If you download a .zip file:

  1. Double-click it to have Archive Utility automatically extract it into the same folder.
  2. Move the extracted Athens application into your Applications folder.

If you download a .dmg file:

  1. Double-click it to mount it.
  2. Find the mounted image on your desktop and double-click it to open it.
  3. Drag the contained Athens application into your Applications folder.
  4. Right-click the mount on your desktop and select the Eject option.

At this point, you can delete whichever file you downloaded.

Linux

The Linux release is a standalone AppImage executable.

  1. Download Athens-1.0.0-[VERSION].AppImage.

  2. Change permissions of the file to make it executable, e.g. run the following command in a terminal from the directory containing the file.

    chmod a+x Athens-1.0.0-[VERSION].AppImage
  3. Execute the file.

Post-installation

Finding where Athens stores your data

By default, Athens opens an initial knowledge graph that's stored in a local file called index.transit, which is a datascript database at rest. The index.transit file and every other file in the folder, minus the backup (.bkp) files, make up the Athens database.

To find the location of this file for your operating system, click the Choose Database icon in the top-right corner of the Athens window.

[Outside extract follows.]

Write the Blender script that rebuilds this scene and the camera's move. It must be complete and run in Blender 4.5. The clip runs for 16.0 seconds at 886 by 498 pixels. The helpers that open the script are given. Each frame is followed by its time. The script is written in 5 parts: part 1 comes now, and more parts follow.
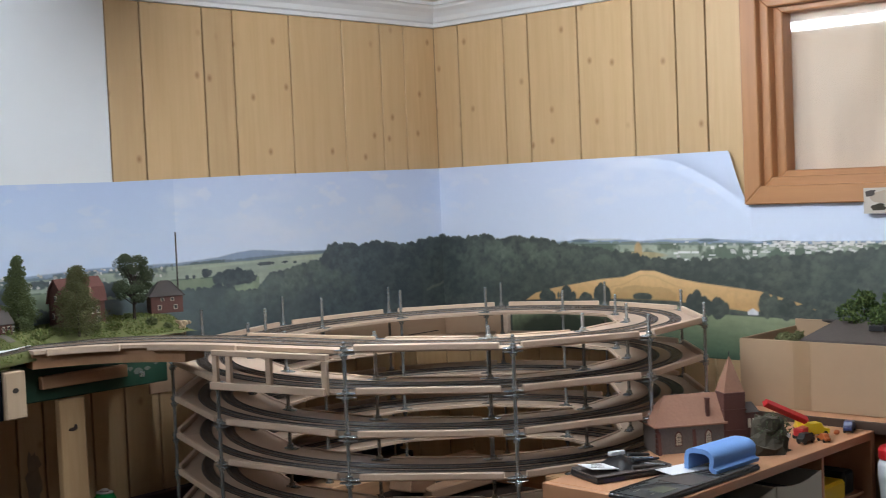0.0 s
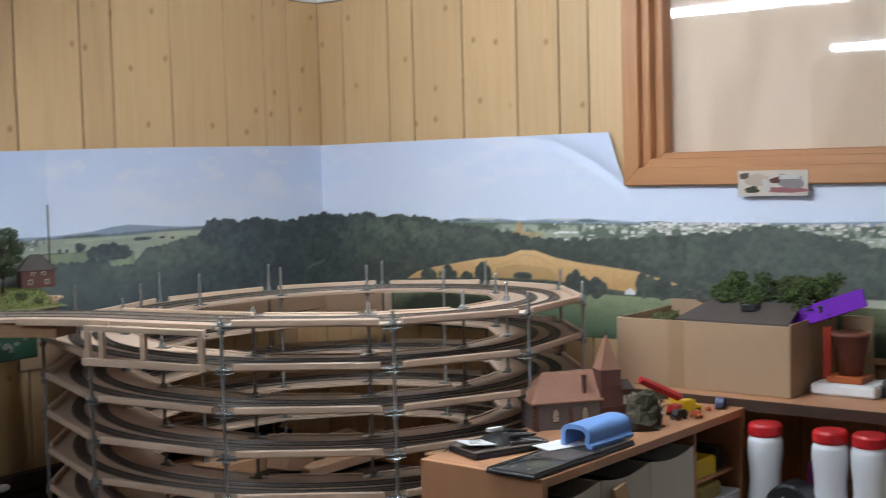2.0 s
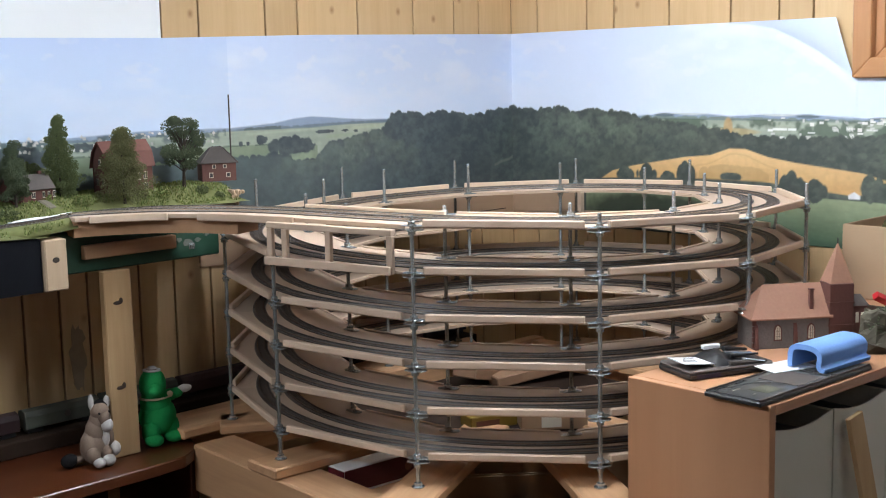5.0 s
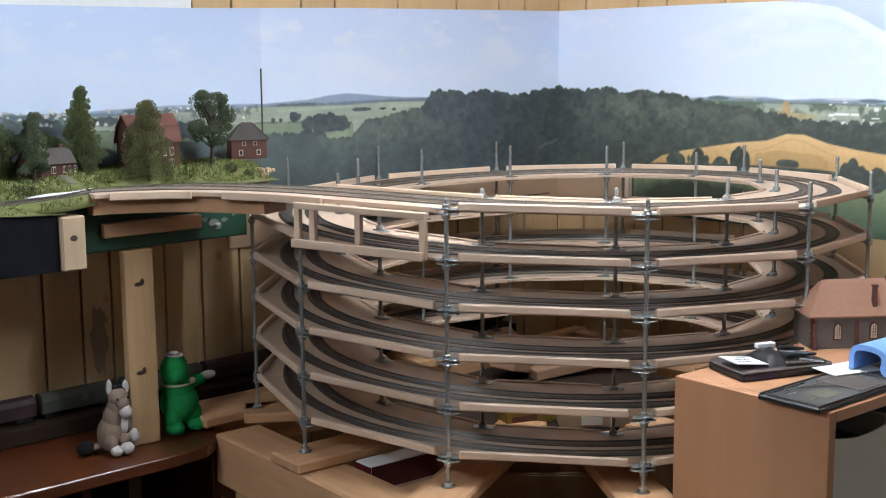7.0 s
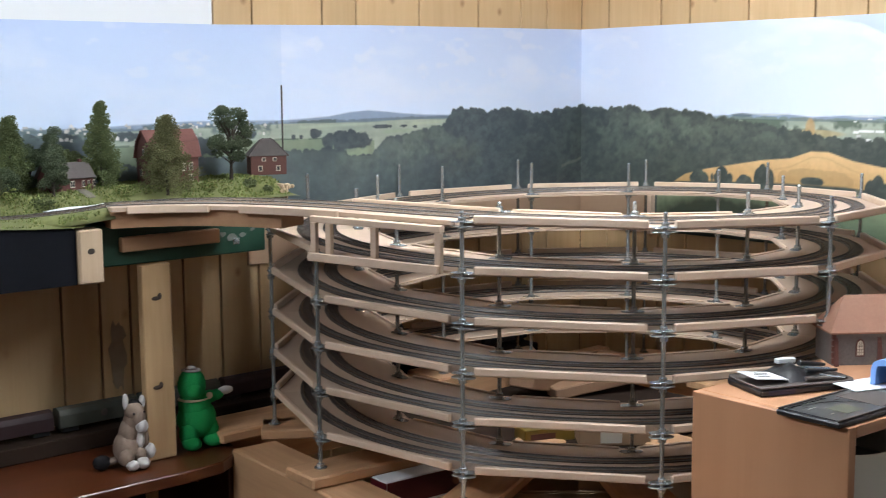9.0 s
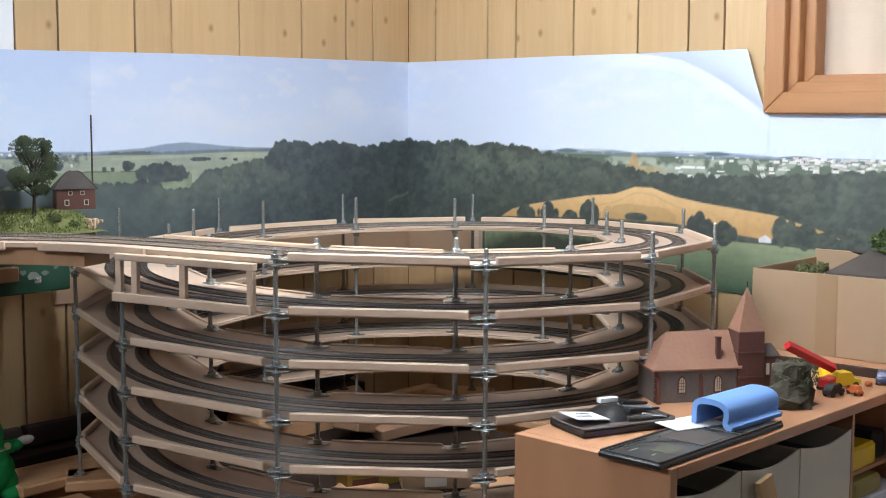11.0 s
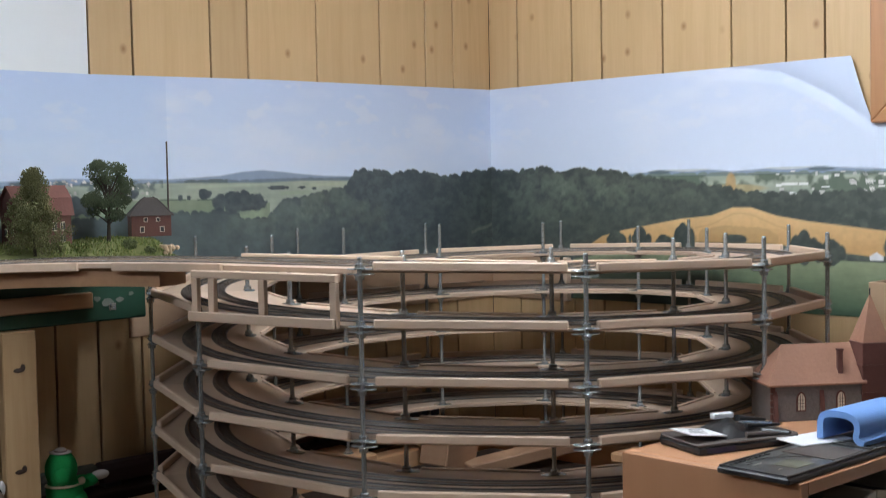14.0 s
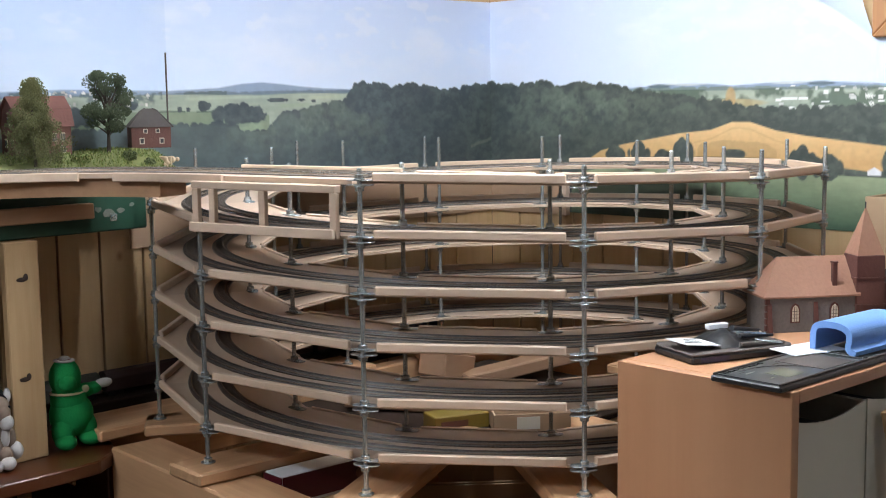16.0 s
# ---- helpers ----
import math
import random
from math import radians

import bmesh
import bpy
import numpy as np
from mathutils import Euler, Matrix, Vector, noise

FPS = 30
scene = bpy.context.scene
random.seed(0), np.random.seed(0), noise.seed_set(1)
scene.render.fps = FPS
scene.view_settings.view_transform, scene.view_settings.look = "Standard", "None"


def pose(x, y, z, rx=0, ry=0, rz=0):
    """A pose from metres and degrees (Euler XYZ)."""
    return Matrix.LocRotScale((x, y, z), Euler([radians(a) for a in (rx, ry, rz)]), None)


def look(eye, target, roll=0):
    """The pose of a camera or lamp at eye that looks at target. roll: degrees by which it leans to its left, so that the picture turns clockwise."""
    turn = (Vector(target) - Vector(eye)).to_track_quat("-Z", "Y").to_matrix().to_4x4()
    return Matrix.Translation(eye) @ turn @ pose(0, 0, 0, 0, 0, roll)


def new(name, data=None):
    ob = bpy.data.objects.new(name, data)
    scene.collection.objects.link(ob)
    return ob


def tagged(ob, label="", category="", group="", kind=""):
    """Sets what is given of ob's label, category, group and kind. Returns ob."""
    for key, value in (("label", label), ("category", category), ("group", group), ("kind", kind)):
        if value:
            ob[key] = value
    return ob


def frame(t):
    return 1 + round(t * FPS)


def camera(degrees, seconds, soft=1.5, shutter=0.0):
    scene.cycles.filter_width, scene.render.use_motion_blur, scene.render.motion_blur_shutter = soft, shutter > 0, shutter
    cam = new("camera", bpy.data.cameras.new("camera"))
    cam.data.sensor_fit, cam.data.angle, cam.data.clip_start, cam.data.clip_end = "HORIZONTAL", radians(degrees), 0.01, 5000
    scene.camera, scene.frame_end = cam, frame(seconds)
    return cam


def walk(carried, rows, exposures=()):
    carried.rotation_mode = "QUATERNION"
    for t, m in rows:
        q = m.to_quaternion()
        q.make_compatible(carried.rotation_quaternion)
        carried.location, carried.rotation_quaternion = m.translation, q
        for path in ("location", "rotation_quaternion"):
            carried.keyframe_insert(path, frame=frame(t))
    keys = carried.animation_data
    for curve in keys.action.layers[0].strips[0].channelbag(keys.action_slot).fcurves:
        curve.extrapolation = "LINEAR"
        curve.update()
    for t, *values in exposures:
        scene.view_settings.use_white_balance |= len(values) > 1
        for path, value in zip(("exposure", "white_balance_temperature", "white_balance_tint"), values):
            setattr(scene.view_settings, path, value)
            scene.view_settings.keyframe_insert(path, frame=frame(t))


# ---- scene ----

Athens window with a red arrow pointing to the Choose Database icon

The file location appears in the Open tab that's displayed by default.

Choose Database modal with the current database file location marked with a red square

Importing an existing database

If you've used Roam and want to bring your content into Athens, see documentation on [Athens import features].

Creating a new database

To create a new database in a different location, click the New tab, enter a database name, and click the Browse button to select a directory to house the database files.

Choose Database modal with the New tab and its Database Name text box and Browse button marked by red arrows

Syncing your data between machines

If you need to edit your knowledge graph from multiple machines or on different networks, you have two choices:

  1. Use a file synchronization tool like Dropbox or OneDrive. While Athens warns you about updated blocks coming from these tools, you should take care not to edit the same database from multiple machines at the same time.
  2. The Athens backend is in the process of being refactored into the main Athens git repository (see this issue for details), but until that effort is completed, the existing archived backend can be used.

Updating Athens

Athens will automatically download new releases and use them when restarted. As such, it's a good idea to restart Athens periodically.

Note that there may be issues with this automatic update feature in Windows; see this issue for details.